Jpoijhgwedfg M. Gtgiokjhderfg Jr.
2003-08-11 17:48:20 UTC
OK, a few people emailed me about getting suits for themselves or their
husbands/BFs/etc. So, I figured there might be an undercurrent of curiosity on
the matter and as such, I best address it.
First of all, that a suit is tailor-made is not THAT much of a distinction. It
just means an actual human being made this, as opposed to some machine in a
factory somewhere. Still, even tailors will use sewing machines, etc. when it's
appropriate. The two top tiers of the suitmaking world are made-to-measure
(i.e., MTM) and bespoke or custom-made. "Bespoke" is generally considered to be
the province of the tailoring establishments of Savile Row, London; much like
"couture" is the turf of the assorted couture ateliers of Paris. (Only that to
be officially considered "couture" one must jump through a series of
bureaucratic hoops of the Gallic kind, whereas no such strictures enslave the
bespoke tailoring houses of London. But I digress.)
Anyway, the main differences are that a MTM suit will use a pre-existing
pattern adjusted to your own measurements, anomalies, asymmetries, etc. A
bespoke/custom suit will have a pattern made from scratch. Either kind of suit
(and the better ready-to-wear suits) will exhibit a few distinctive touches. A
partial list:
1- Style. The width of lapel, taper of trouser, pleat depth, etc., will
vary--at the very most--a few millimeters, year over year. The suit will likely
last 20-30 years, which is a long time to be wearing a nehru jacket or dropped
lapels or flared [shudder] trousers. Therefore it is vital the silhouette be
timeless.
2- Details. The details will be key. Matching the patterns at the pockets,
finishing and taping all seams on the inside (there are many seriously high-end
custom suits that have little or no lining), flower loop on the underside of
the lapel...all these distinguish the MTM/custom suit from its lesser brethren.

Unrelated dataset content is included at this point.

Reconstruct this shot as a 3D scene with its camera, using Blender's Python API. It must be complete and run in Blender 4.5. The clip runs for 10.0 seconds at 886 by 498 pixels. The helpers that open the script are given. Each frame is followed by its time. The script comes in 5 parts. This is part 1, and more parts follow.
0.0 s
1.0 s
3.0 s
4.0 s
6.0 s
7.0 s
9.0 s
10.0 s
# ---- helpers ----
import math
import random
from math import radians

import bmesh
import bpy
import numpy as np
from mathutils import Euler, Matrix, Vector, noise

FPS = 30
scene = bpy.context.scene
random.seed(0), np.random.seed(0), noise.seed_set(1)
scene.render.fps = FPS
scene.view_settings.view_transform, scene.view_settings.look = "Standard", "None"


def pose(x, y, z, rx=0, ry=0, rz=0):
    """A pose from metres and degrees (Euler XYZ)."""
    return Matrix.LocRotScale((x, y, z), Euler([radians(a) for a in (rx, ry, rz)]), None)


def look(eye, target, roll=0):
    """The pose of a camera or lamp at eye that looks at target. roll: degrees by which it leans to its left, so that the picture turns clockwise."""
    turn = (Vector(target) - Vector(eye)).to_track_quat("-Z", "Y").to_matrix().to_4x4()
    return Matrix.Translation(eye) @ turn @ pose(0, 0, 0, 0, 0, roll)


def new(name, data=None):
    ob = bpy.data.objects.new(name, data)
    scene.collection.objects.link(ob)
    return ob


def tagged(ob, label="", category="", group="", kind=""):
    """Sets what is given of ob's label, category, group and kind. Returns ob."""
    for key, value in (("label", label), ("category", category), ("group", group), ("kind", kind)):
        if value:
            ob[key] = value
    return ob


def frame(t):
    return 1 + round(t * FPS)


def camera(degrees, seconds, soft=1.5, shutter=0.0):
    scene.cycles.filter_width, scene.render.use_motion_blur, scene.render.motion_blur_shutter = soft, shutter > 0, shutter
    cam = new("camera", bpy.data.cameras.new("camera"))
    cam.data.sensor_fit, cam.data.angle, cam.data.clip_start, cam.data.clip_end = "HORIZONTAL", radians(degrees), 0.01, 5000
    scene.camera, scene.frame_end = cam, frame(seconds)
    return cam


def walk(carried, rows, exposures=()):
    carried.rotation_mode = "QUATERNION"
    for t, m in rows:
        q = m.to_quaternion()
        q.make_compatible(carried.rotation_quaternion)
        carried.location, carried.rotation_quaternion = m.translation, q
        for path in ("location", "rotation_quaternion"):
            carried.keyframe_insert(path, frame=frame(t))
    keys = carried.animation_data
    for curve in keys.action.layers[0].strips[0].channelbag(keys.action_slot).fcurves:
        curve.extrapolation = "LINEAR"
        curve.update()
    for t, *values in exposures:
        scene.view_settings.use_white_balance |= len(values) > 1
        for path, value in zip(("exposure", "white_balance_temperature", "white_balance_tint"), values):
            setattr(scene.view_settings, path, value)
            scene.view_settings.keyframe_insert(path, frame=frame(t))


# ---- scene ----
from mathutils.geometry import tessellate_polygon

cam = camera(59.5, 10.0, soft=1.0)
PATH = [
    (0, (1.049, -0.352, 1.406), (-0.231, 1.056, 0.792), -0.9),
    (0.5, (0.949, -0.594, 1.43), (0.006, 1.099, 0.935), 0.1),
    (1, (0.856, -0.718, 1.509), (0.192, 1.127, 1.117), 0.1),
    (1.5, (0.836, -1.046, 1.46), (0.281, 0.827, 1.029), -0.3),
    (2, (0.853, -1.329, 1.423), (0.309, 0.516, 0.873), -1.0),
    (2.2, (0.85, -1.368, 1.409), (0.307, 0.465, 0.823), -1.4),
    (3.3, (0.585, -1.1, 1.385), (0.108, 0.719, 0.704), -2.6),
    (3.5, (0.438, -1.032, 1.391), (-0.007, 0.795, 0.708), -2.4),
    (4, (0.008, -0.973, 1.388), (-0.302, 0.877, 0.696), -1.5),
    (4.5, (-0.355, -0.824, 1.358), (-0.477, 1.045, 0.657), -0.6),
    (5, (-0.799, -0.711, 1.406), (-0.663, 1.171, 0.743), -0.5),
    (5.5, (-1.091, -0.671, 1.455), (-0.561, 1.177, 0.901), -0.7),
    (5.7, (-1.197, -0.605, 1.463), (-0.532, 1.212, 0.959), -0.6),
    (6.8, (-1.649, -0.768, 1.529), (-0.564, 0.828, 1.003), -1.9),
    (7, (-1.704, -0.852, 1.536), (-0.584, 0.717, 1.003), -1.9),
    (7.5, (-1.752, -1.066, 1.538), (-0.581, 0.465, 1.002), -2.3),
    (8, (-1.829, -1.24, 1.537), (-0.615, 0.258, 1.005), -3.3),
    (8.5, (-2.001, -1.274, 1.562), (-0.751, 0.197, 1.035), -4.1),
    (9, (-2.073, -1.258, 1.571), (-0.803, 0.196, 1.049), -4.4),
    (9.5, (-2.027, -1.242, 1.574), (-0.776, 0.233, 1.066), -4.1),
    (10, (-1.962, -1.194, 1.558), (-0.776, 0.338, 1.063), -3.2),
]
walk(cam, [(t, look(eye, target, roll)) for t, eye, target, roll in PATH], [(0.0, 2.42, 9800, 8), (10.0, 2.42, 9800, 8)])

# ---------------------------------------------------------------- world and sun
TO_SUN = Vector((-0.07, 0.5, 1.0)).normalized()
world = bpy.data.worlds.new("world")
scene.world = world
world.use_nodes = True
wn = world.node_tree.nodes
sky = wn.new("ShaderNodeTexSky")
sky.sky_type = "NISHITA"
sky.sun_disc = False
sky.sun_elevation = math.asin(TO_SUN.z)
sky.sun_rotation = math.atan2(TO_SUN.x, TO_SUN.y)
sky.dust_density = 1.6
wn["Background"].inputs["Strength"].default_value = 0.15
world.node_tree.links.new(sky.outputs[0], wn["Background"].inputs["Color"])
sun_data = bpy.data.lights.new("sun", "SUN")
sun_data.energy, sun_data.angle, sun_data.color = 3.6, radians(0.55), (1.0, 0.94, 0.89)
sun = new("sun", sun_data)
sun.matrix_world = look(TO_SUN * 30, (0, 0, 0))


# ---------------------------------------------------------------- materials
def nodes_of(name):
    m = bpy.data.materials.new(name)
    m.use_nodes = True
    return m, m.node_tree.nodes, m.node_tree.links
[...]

3- Construction. This suit will move well with the wearer. This is because the
armholes are egg-shaped, not round; the interlinings are floating canvas, not
fused, the shoulders follow the natural pitch of the collarbone, etc.
As you can imagine, none of this comes cheap, especially if you go for full
custom over MTM. (I've only had one full-custom once, and while it does fit
better than other MTM suits, I dunno it warrants the STIFF premium in price.)
Any questions?
-Joe in SoFla
I don't care, and you can't make me.
husbands/BFs/etc. So, I figured there might be an undercurrent of curiosity on
the matter and as such, I best address it.
First of all, that a suit is tailor-made is not THAT much of a distinction. It
just means an actual human being made this, as opposed to some machine in a
factory somewhere. Still, even tailors will use sewing machines, etc. when it's
appropriate. The two top tiers of the suitmaking world are made-to-measure
(i.e., MTM) and bespoke or custom-made. "Bespoke" is generally considered to be
the province of the tailoring establishments of Savile Row, London; much like
"couture" is the turf of the assorted couture ateliers of Paris. (Only that to
be officially considered "couture" one must jump through a series of
bureaucratic hoops of the Gallic kind, whereas no such strictures enslave the
bespoke tailoring houses of London. But I digress.)
Anyway, the main differences are that a MTM suit will use a pre-existing
pattern adjusted to your own measurements, anomalies, asymmetries, etc. A
bespoke/custom suit will have a pattern made from scratch. Either kind of suit
(and the better ready-to-wear suits) will exhibit a few distinctive touches. A
partial list:
1- Style. The width of lapel, taper of trouser, pleat depth, etc., will
vary--at the very most--a few millimeters, year over year. The suit will likely
last 20-30 years, which is a long time to be wearing a nehru jacket or dropped
lapels or flared [shudder] trousers. Therefore it is vital the silhouette be
timeless.
2- Details. The details will be key. Matching the patterns at the pockets,
finishing and taping all seams on the inside (there are many seriously high-end
custom suits that have little or no lining), flower loop on the underside of
the lapel...all these distinguish the MTM/custom suit from its lesser brethren.
3- Construction. This suit will move well with the wearer. This is because the
armholes are egg-shaped, not round; the interlinings are floating canvas, not
fused, the shoulders follow the natural pitch of the collarbone, etc.
As you can imagine, none of this comes cheap, especially if you go for full
custom over MTM. (I've only had one full-custom once, and while it does fit
better than other MTM suits, I dunno it warrants the STIFF premium in price.)
Any questions?
-Joe in SoFla
I don't care, and you can't make me.